Nâfi (Rahimehullah) anlatıyor; „İbnu Ömer (Radıyallâhu Anhüma) dedi ki: „İhrâmlı kadın, ihrâmdan çıkınca, saç örgülerinin ucundan bir miktar kesmedikçe taranmaz. Şayet kurbanlığı varsa, kurbanı kesilinceye kadar saçından hiçbir şey kesemez. “Bunu da Muvattâ haber veriyor. “Kurban yerine yani Mina’ya varıncaya kadar başlarınızı tıraş etmeyin, çünkü tıraş kurbandan sonradır”. Taş, kurban, tıraş bunlar sırayla böyledir. Büyük şeytanı taşlayacaksın, kurbanını keseceksin ve tıraşını olacaksın.

 

Sevgili dostlarımız,

 

Kurbanın vacip olmak durumuna gelmiş bulunmaktayız. Kurban kelime olarak yaklaşmak mânâsına gelmektedir, dini bir ıstılâh olarak Yüce Allah’u Teâlâ’ya yaklaşmak râzı ederek yakınlığını kazanmak için kesilen hayvana kurban denir. Kurban Kur’an-ı Kerim’de kurban müessesesinin Hz. Âdem’in (Aleyhisselâm) çocukları ile birlikte başladığını haber veriyor. Kim? Kur’an-ı Kerim. Bunlara ‘’Âdem’in iki oğlunun gerçek olan haberini oku, hani onlar Yüce Allah’a yaklaştıracak birer kurban takdim etmişlerdi ve ikisinden birininki kabul olunmuş öbürünün ki kabul olunmamıştı’’. Mâide Sûresi’nin 27’nci âyet-i kerimesinden bunları anlıyoruz.

 

Dakika 10:45

 

Âyet-i kerime de kabul edildiği belirtilen kurban “Hâbil’e” ait idi ve bir koçtu. Kabul edilmeyen de “Kâbil’e” aitti ve ekindi diye haber var. Hâbil’in ki kabul edildi, Kâbil’in kurbanı kabul edilmedi. Hz. İbrahim’e rüyasında ilk olan oğlu İsmâil’i kurban etmesi emredilir. Bu da Sâffât Sûresi’nin 102’nci âyet-i kerimesinde belirtilmektedir.

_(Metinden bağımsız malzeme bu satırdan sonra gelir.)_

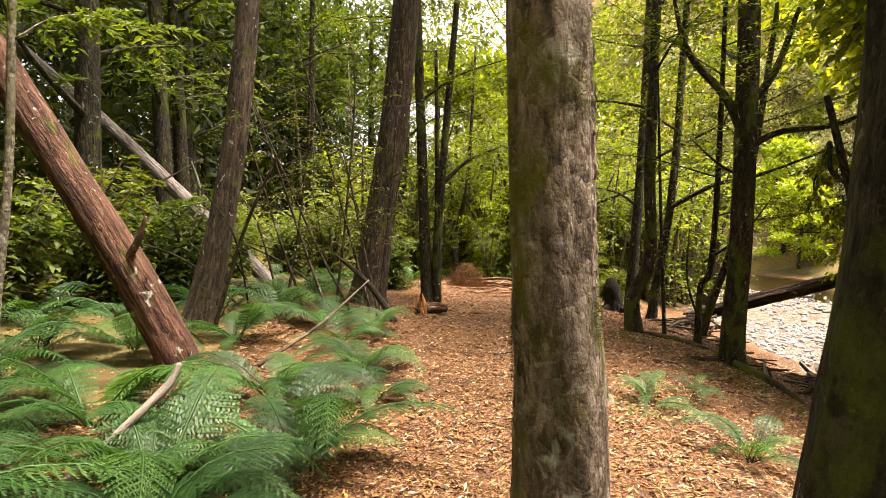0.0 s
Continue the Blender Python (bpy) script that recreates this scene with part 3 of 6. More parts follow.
def forest():
    tree("tree", "grey-brown tree trunk with rough flaky mossy bark beside the path", up(0.29, 1.91, (0.27, 1.91, 2.2), 9, [(0.30, 1.91, 0.9)]), [0.165, 0.152, 0.14, 0.1], 7, 4, 9, 2.6, 11, BARK_GREY, LEAF_FOREST, sides=40, rings=90, ridge=0.09, tall=False)
    tree("tree", "dark mossy tree trunk close beside the path", up(0.83, 1.2, (1.08, 1.2, 2.4), 9), [0.24, 0.19, 0.12], 6, 4, 9, 2.6, 12, BARK_DARK, LEAF_FOREST, sides=32, rings=70, tall=False)
    tree("tree", "slender pale tree with lichen blotches and a mossy foot", up(1.0, 4.74, (0.9, 4.74, 2.59), 10), [0.125, 0.1, 0.085, 0.05], 7, 4, 9.5, 2.4, 13, BARK_SMOOTH, LEAF_BRIGHT, sides=28, rings=70, flare=2.0, tall=False)
    tree("tree", "straight dark mossy tree on the edge of the bank", up(3.57, 7.9, (3.72, 7.83, 2.6), 10), [0.148, 0.144, 0.138, 0.08], 6, 3.4, 9.0, 2.2, 14, BARK_DARK, LEAF_BRIGHT, sides=36, rings=80, flare=1.3, ridge=0.04, sprays=34, size=0.062,
         extra=[([(3.72, 7.84, 2.7), (3.5, 7.95, 3.3), (3.1, 8.2, 4.0), (2.9, 8.3, 5.0)], [0.07, 0.06, 0.045, 0.02]), ([(3.72, 7.83, 2.55), (4.1, 7.7, 2.75), (4.7, 7.5, 2.8), (5.3, 7.2, 3.1)], [0.05, 0.04, 0.03, 0.01]), ([(3.74, 7.82, 3.1), (4.1, 7.8, 3.6), (4.4, 7.8, 4.4)], [0.06, 0.05, 0.03]), ([(3.7, 7.84, 2.2), (3.45, 7.95, 2.35), (3.1, 8.1, 2.75)], [0.025, 0.018, 0.008])])
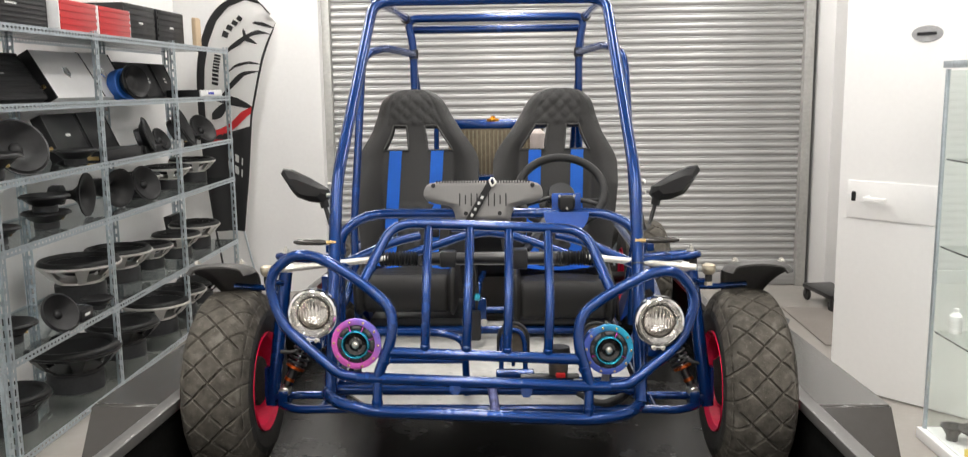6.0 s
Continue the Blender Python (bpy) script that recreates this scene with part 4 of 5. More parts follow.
for px in (0.08, 0.325):
    pd = part("pedal", tube([(px - 0.036, 0.19, 0.29), (px - 0.034, 0.2, 0.41), (px - 0.02, 0.203, 0.442), (px + 0.02, 0.203, 0.442), (px + 0.034, 0.2, 0.41), (px + 0.036, 0.19, 0.29)], 0.0075, 0.025), BLUE, buggy, "hoop pedal")
    out = [(-0.034, -0.05), (0.034, -0.05), (0.036, 0.0)] + [(0.038 * math.cos(a), 0.015 + 0.034 * math.sin(a)) for a in (0.3, 0.8, 1.2, 1.57, 1.94, 2.34, 2.84)] + [(-0.036, 0.0)]
    part("pedal_pad", sheet(out, 0.02, pose(px, 0.218, 0.405, 88, 0, 0)), FOOT_RUBBER, pd, "grimy rubber pad")
    part("pad_rim", tube([(px - 0.043, 0.216, 0.345), (px - 0.043, 0.216, 0.43), (px - 0.02, 0.218, 0.458), (px + 0.02, 0.218, 0.458), (px + 0.043, 0.216, 0.43), (px + 0.043, 0.216, 0.345)], 0.006, 0.03), BLACK_PLASTIC, pd)
    part("pad_bolt", rod((px, 0.2, 0.35), (px, 0.206, 0.338), 0.006), BLUE, pd)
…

Evet, sevgili dostlarımız, Cenab-ı Hak ortaya neyi emrettiyse kural odur, onu seve seve yerine getireceksin.

 

Cumhur, kifâye bir sünnet-i müekkededir der kurban için. Şâfiî Hazretleri de bu görüştedir, Ebû Hanîfe İmâm-ı Âzâm Hazretleri, zengin olan bu küme vaciptir diye hükmeder.

İmâm-ı Malik mukîm kaydı koymadan vacip hükmüne varır.

Hanefî’lerden Ebû Yusuf Mâlikî’lerden Eşheb vacip hükmüne muhâlefet ederek Cumhur’un görüşüne katılırlar.

Ahmed İbnu Hanbel, gücü olanın terk etmesi mekruhtur der ve vücubuna hükmeder.

İmâm-ı Muhammed, terkine ruhsat olmayan sünnettir der.

Tahâvî, biz de bu görüşteyiz âsar da vacip olduğunu teyit eden bir delil yok der. Kurbanın vacip olduğunu söyleyenleri teyit eden en kavi delil Ebû Hureyre (Radıyallâhu Anh) Hazretlerinin rivâyet ettiği şu hadis-i şeriftir.

‘’Kurban kesecek güçte olup da kesmeyen namazgâhımıza yaklaşmasın.’’ işte bu hadis-i şeriften kurbanın vacip hükmü çıkarılmış. Kurban hakkında Kur’an-ı Kerim’de de âyetler var. Ama sübut-u kat’i olup da mânâya delaleti zannî olduğu için bu ihtilâflar vardır, o ihtilâflarda rahmettir. Bu hadis-i şerifteki vaîdin üslubunda ki şiddet Hanefîleri kurbanın vacip olduğu hükmüne sevk etmiştir. Hattâ Ebû Hanîfe (Rahimehullah) Hazretlerinin farz dediği de rivâyetler arasındadır. Vacip diyenlerin dayandığı başka hadislerde var.

El- Hidâye’de Hanefî görüş şöyle özetlenmiştir: Kurban hür, mukîm, zengin her Müslüman’a kurban gününde kendi nâmına ve küçük çocuğu nâmına vaciptir. Vacip hükmü Ebû Hanîfe ile ashâbından İmâm-ı Muhammed, Züfer, Hasan ve bir rivâyete göre Ebû Yusuf’un içtihatları ile sübut bulmuştur. Ebû Yusuf’un sünnet demiş olduğunu da belirtmiştik.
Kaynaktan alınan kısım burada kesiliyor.